Une autre classe de systèmes est moins exigeante quant au respect
absolu de toutes les contraintes temporelles. Les systèmes de
cette classe, dits temps-réel souple (soft en anglais), peuvent souffrir un taux
``acceptable'' de fautes temporelles (non respect transitoire
des contraintes) de la part d'une partie des traitements (eux-mêmes
dits ``temps-réel souple''), et sans que cela ait des conséquences
catastrophiques. Cette classe comprend entre autres les systèmes où la
qualité est appréciée par nos sens : on parle dans ce cas de systèmes
et d'applications multimédia (téléphonie, vidéo, rendu visuel
interactif par exemple). La mesure du respect des contraintes
temporelles prend la forme d'une donnée probabiliste : la qualité
de service relative à un service
particulier (nombre d'images ou nombre d'échantillons sonores rendus
par secondes, par exemple), ou relative au comportement du système
dans son ensemble (nombre de traitements qui ont pu être rendus dans
les temps, tous services confondus, par exemple), ou les deux
combinés.
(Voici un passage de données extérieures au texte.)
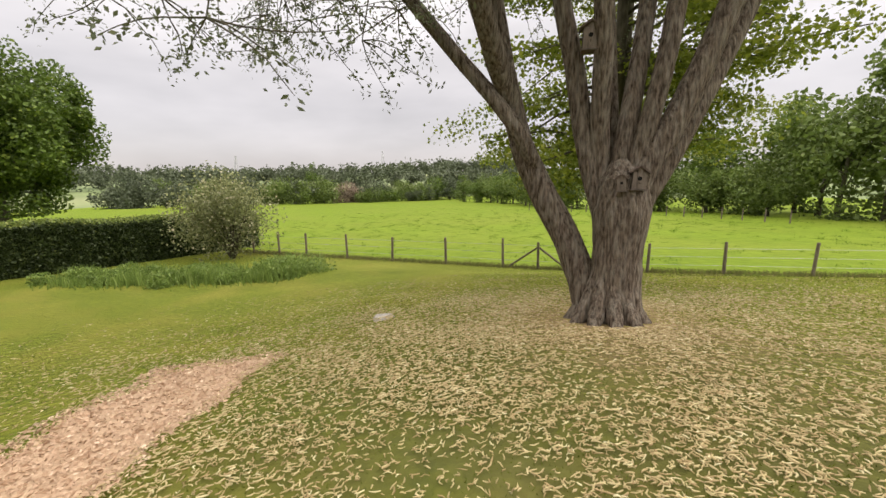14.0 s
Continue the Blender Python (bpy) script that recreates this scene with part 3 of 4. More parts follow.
# ---- barns ----
CB_A, CB_ANG = Vector((-15.5, 14.2, 0)), math.degrees(math.atan2(4.2, 4.7))
conc = thing("concrete_barn", pose(CB_A.x, CB_A.y, 0, 0, 0, CB_ANG), "stained concrete barn with a wide sheet-metal sliding door", "barn")
part("front_wall", Mesh().prism([(-9, -0.2), (0.05, -0.2), (0.05, 5.72), (6.15, 5.34), (6.35, 5.46), (0.05, 7.86), (-9, 5.45)], 0.0, 0.2), CONCRETE, conc)
part("pier", Mesh().box((6.12, 0.0, 0.3), (6.4, 0.3, 5.3)), CONCRETE, conc)
part("wall_joint", Mesh().box((-9, -0.03, 3.5), (0.0, -0.001, 3.58)), CONCRETE, conc)
part("side_wall", Mesh().box((6.2, 0.3, 0), (6.4, 12, 5.4)), CONCRETE, conc)
m = Mesh()
m.face((-9.2, -0.25, 5.62), (0.05, -0.25, 7.95), (0.05, 14, 7.95), (-9.2, 14, 5.62))
m.face((0.05, -0.25, 7.95), (6.6, -0.25, 5.5), (6.6, 14, 5.5), (0.05, 14, 7.95))
part("roof", m, ROOF, conc)
m = Mesh().beam((-9.2, -0.22, 5.6), (0.05, -0.22, 7.92), 0.12, 0.2).beam((0.05, -0.22, 7.92), (6.6, -0.22, 5.48), 0.12, 0.2)
part("verge", m, BLACKTRIM, conc)
# Added near-black boxes close the barn so its opening reads as shade.
part("barn_shade_lining", Mesh().box((-8.9, 3.0, 0), (6.2, 3.1, 5.4)).box((0.05, 0.3, 0.6), (6.2, 3, 0.7)).box((-8.9, 0.21, 5.42), (6.2, 3.1, 5.5)).box((-1.0, 0.25, 0), (-0.9, 3, 5.4)), DARK, conc)
door = part("sliding_door", Mesh().box((0.14, -0.07, 0.98), (6.24, -0.05, 4.5)), FENCE_WOOD, conc, "grey galvanised sheet sliding door")
for k in range(4):
    part("metal_sheet", Mesh().box((0.17 + k * 1.515, -0.1 - 0.004 * (k % 2), 1.0), (0.17 + k * 1.515 + 1.518, -0.072, 4.62 - 0.04 * k)), SHEET, door)
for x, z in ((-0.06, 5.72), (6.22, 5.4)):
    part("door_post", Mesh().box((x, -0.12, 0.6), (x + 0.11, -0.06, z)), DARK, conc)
# Near-black strip draws the shadow gap under the sliding door.
part("sill_shadow_strip", Mesh().box((0.06, -0.05, 0.5), (6.22, 0.1, 1.0)), DARK, conc)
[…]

Une problématique de cette classe de systèmes est d'évaluer
la qualité de service, avant ou pendant le fonctionnement, que le
système offre ou va pouvoir offrir en cours de fonctionnement, en
fonction des caractéristiques de l'environnement et du système. On
distingue une sous-famille dans celle des traitements temps-réel
souple, suivant que le non-respect d'une contrainte temporelle
continue d'apporter quelque chose au système, ou non : si le
traitement dépasse une contrainte temporelle, et si le continuer dans
ces conditions jusqu'à son terme n'apporte rien au système, on parle
de traitement temps-réel ferme (firm en anglais).
Il est également possible d'avoir des systèmes temps-réel strict non
critiques, ou des systèmes temps-réel critiques qui contiennent des
traitements temps-réel souple. Nous nous intéressons dans tout ce qui
suit aux systèmes qui possèdent une composante temps-réel strict.
- 1
- Ministère de la Culture, arrêté du 22/12/1981.